§ **Task directions**
Find and copy each line of the records where the string "shutter" shows up.

§ **Source material**
..............................

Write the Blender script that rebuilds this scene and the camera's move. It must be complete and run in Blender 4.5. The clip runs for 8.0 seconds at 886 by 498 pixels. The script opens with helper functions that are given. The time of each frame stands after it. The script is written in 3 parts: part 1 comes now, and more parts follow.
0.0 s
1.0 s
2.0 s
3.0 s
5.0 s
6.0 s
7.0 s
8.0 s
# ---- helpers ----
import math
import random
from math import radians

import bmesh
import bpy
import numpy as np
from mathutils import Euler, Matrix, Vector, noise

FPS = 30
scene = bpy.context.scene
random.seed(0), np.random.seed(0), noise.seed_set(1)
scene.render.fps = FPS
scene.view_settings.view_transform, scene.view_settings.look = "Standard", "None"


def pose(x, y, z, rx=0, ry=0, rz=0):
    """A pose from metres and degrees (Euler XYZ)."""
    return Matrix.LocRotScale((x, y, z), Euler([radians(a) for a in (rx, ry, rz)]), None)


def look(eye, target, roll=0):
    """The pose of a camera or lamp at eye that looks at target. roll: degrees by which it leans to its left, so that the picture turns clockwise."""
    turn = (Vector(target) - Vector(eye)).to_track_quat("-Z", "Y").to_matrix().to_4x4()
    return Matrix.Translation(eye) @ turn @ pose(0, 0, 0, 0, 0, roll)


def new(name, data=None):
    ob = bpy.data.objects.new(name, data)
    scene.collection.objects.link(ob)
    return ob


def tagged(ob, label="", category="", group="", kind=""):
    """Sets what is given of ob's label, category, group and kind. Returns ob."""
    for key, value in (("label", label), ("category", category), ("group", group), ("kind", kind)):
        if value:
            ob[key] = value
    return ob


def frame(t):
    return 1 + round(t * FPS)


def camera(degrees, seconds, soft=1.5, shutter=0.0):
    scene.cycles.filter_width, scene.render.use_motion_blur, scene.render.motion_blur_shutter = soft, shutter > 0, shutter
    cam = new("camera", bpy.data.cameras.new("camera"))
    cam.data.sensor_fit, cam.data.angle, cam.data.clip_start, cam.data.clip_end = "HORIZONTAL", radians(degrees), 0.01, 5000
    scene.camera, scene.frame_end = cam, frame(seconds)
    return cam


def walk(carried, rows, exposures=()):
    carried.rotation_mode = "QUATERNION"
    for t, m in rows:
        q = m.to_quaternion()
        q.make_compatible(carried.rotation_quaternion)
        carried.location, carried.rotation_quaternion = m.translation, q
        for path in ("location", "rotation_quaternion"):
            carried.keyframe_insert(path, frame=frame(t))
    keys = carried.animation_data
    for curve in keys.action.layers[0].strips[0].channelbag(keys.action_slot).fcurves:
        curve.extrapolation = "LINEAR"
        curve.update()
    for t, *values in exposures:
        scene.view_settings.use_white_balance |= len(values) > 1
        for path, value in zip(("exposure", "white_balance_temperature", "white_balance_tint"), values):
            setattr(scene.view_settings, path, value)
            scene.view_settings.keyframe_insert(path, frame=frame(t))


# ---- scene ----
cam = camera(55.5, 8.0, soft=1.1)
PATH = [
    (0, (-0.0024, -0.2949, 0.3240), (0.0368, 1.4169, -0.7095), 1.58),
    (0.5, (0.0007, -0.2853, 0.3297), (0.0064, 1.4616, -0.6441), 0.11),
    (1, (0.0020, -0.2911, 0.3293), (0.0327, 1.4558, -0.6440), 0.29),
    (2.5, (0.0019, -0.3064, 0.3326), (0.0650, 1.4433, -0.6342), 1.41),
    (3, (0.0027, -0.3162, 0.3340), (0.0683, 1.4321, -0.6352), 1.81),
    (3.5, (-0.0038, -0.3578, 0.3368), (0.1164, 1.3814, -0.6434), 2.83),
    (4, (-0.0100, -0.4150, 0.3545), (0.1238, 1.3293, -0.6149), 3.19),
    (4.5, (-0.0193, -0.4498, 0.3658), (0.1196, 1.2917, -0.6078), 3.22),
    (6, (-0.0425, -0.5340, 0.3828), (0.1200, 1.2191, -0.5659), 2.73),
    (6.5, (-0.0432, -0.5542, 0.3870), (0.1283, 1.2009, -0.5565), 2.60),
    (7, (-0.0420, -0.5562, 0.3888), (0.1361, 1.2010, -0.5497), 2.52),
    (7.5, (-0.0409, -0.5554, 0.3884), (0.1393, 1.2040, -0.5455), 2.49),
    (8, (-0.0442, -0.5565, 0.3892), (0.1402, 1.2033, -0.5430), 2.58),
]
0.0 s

..............................

§ **Task solution**
def camera(degrees, seconds, soft=1.5, shutter=0.0):
    scene.cycles.filter_width, scene.render.use_motion_blur, scene.render.motion_blur_shutter = soft, shutter > 0, shutter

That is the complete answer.